Many looked to more immediate causes for Wednesday's record sale at Heffel Fine Art Auction House, which fetched handsome prices for other Harris works besides the record-breaking Mountain Forms. A recent Art Gallery of Ontario touring exhibition, The Idea of North, took Harris's work to Boston and Los Angeles, where his worth was talked up by comedian and show co-curator Steve Martin, who owns three small works by the painter.

"It's maybe ironic that it took Steve Martin to bring this quality of work to the attention of the world," Alan Klinkhoff said. Indeed, the Heffel sale may be a notable sign of the power of celebrity taste-makers in a realm formerly dominated by private dealers, curators and art historians.

Martin's cheerleading and Harris's recent exposure in the United States has definitely raised awareness of his work outside Canada. After The Idea of North closed at L.A.'s Hammer Museum last year, the Los Angeles Times ran a report of another Heffel auction that achieved what was then a record sum for a Harris painting – $4.6-million for Mountain and Glacier.

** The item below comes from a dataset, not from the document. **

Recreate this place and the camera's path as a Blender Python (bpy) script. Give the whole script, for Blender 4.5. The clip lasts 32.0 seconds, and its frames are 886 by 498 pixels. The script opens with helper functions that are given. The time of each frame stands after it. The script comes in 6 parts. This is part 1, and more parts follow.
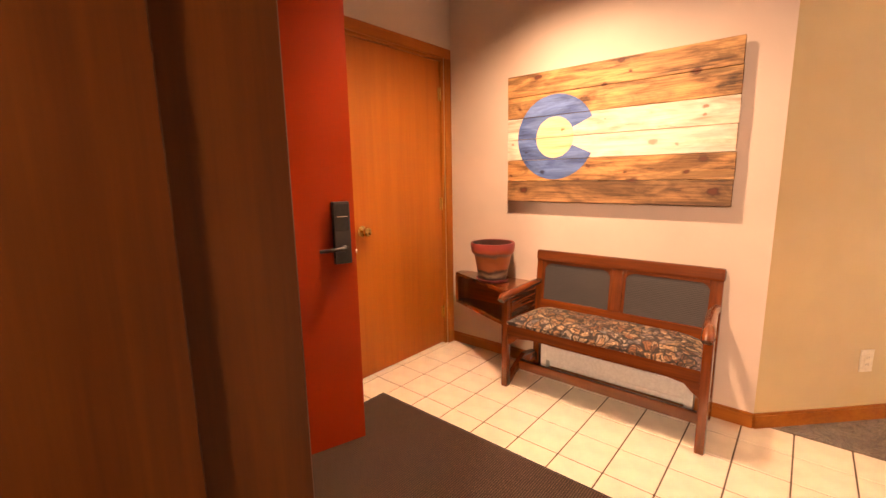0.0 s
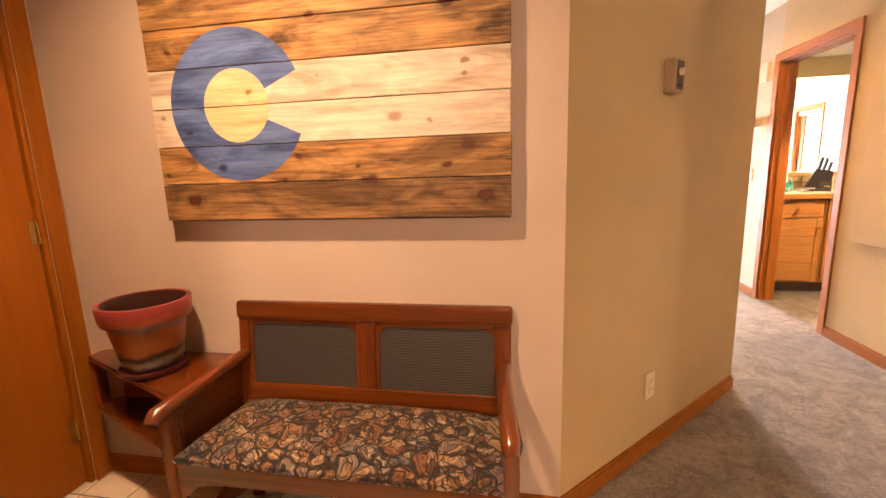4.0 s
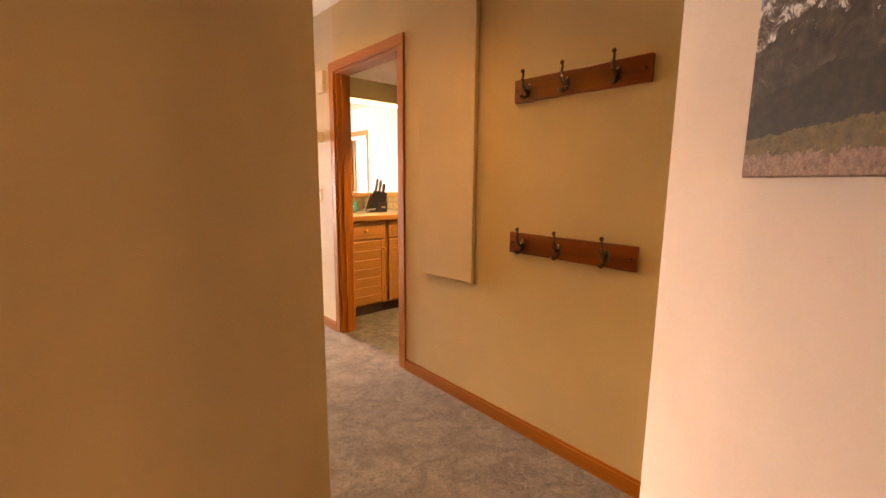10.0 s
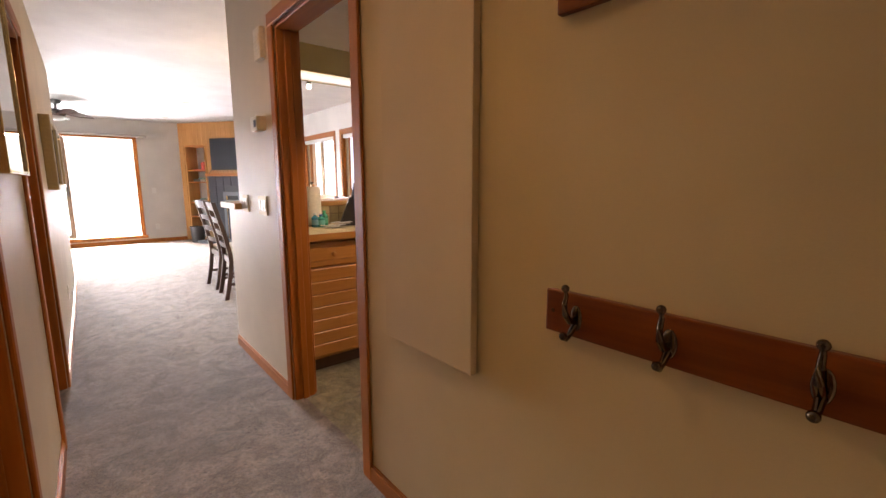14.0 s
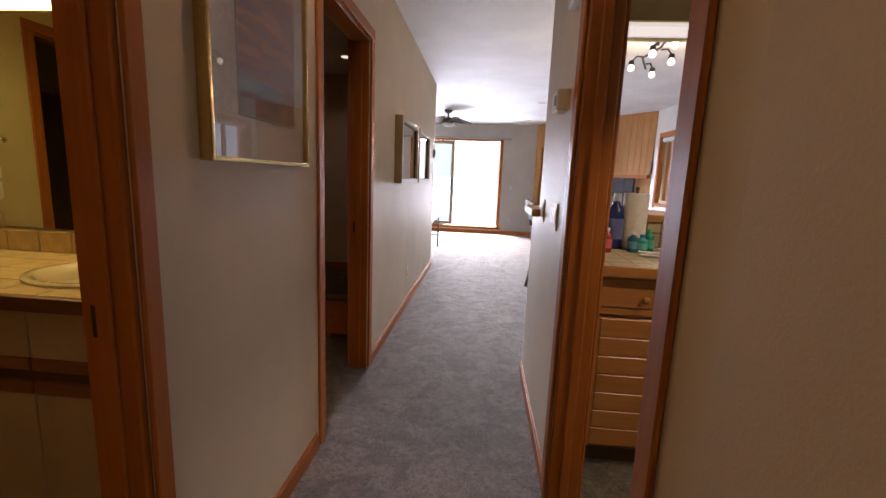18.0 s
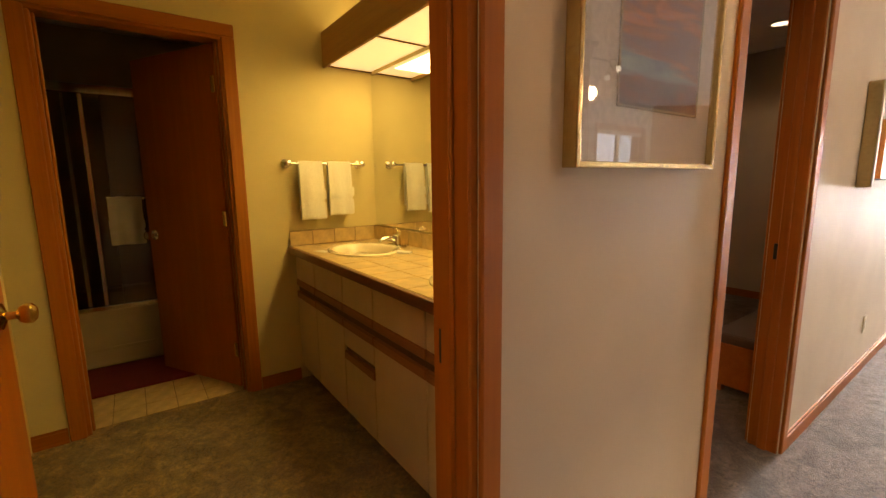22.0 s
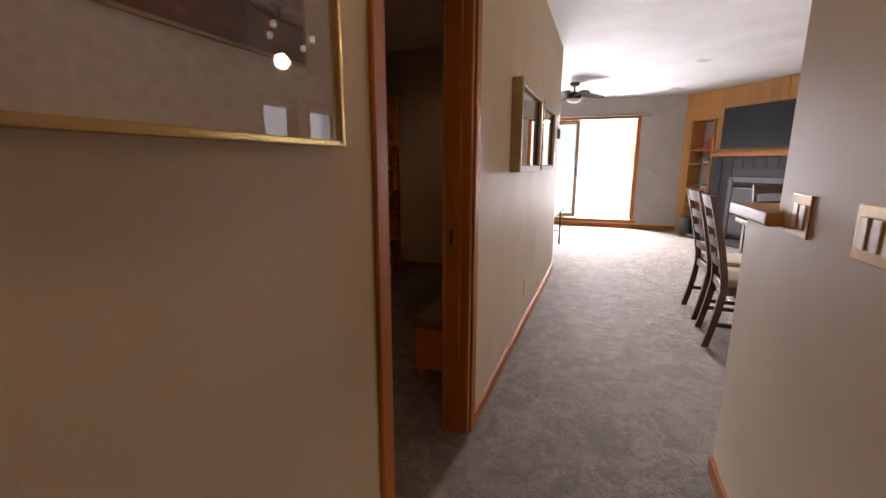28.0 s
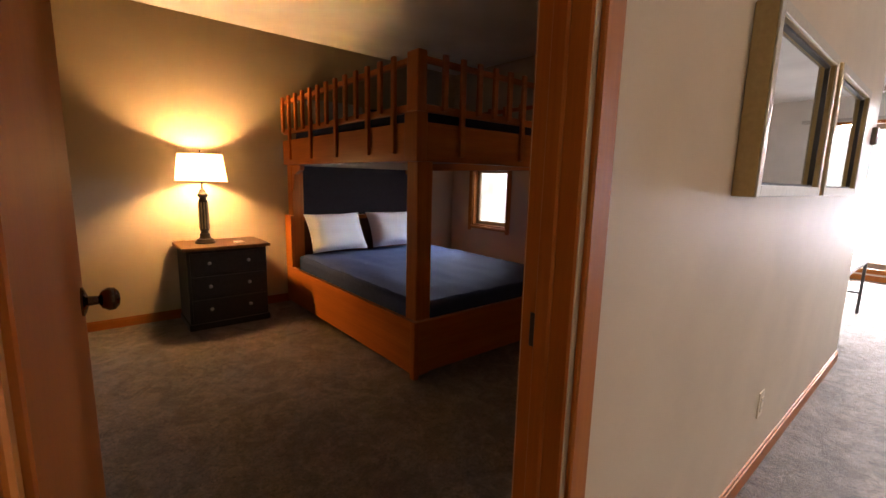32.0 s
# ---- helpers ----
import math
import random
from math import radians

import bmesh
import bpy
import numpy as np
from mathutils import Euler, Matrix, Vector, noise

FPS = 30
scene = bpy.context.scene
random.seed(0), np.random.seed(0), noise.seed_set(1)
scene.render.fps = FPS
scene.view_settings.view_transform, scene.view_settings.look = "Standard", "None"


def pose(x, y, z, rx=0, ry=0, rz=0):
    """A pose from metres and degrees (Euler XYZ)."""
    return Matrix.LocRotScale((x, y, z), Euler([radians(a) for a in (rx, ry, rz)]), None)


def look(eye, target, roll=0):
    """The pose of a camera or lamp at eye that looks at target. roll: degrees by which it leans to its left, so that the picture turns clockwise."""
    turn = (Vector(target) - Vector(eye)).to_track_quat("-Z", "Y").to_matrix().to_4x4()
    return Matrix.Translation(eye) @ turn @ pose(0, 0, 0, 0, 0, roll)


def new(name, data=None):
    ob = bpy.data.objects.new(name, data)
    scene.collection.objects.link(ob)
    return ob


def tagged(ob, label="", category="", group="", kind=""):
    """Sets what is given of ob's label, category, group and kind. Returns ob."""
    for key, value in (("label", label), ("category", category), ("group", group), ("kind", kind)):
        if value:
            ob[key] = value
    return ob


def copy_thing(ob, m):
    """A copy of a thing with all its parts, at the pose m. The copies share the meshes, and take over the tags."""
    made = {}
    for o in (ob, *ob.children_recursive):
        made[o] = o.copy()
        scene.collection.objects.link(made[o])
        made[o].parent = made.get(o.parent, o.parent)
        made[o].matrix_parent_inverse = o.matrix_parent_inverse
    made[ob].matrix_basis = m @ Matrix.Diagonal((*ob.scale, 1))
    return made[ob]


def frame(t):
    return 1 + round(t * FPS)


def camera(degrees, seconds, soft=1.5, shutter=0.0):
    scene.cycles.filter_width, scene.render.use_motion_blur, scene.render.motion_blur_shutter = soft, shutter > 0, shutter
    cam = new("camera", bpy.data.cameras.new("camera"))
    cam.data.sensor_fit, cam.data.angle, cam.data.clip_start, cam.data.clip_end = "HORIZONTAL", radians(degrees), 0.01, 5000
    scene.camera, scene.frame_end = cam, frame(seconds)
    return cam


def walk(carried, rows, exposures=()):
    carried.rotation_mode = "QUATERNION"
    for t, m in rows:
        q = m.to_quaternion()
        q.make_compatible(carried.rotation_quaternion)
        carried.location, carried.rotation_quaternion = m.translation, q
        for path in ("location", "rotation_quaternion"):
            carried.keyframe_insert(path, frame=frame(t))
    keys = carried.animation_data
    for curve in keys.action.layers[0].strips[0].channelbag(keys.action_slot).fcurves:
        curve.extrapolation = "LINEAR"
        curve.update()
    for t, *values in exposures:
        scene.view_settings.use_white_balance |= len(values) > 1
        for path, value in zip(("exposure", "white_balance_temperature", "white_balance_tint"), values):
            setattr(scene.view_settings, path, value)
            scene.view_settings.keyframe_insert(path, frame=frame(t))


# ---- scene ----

Harris may seem an odd contender for art-world stardom in 2016. He took a mystical view of the world, saw painting as a largely spiritual quest and restricted his palette for paintings such as Mountain Forms in line with Theosophist theories about colour. "Visible nature is but a distorted reflection of a more perfect world," he wrote in the 1920s. His tendency to look for ideal forms led ultimately to the late abstract work to be seen in the McMichael Canadian Art Collection's forthcoming exhibition, Higher States: Lawren Harris and His American Contemporaries.

Anyone just catching up with Harris, however, might be hard-pressed to find an opening in the market for his work. Large caches of work by Harris are already locked away in public collections at the AGO, the McMichael, the National Gallery of Canada and the Art Gallery of Vancouver.

"Major canvases like Mountain Forms are few and far between [on the open market]," said Robert Heffel, vice-president and co-owner of Heffel Fine Art. "There are still some Harrises out there in private hands, but this may be the pinnacle for us."

Martin's advocacy helped, Heffel said, but he called it just one part of a larger ecology that includes exhibitions and other media representations of the artist. The overall success of Wednesday's sale, which grossed $41-million [including 18-per-cent buyers' premiums on all lots], made it "a monumental night for Canadian art," he said.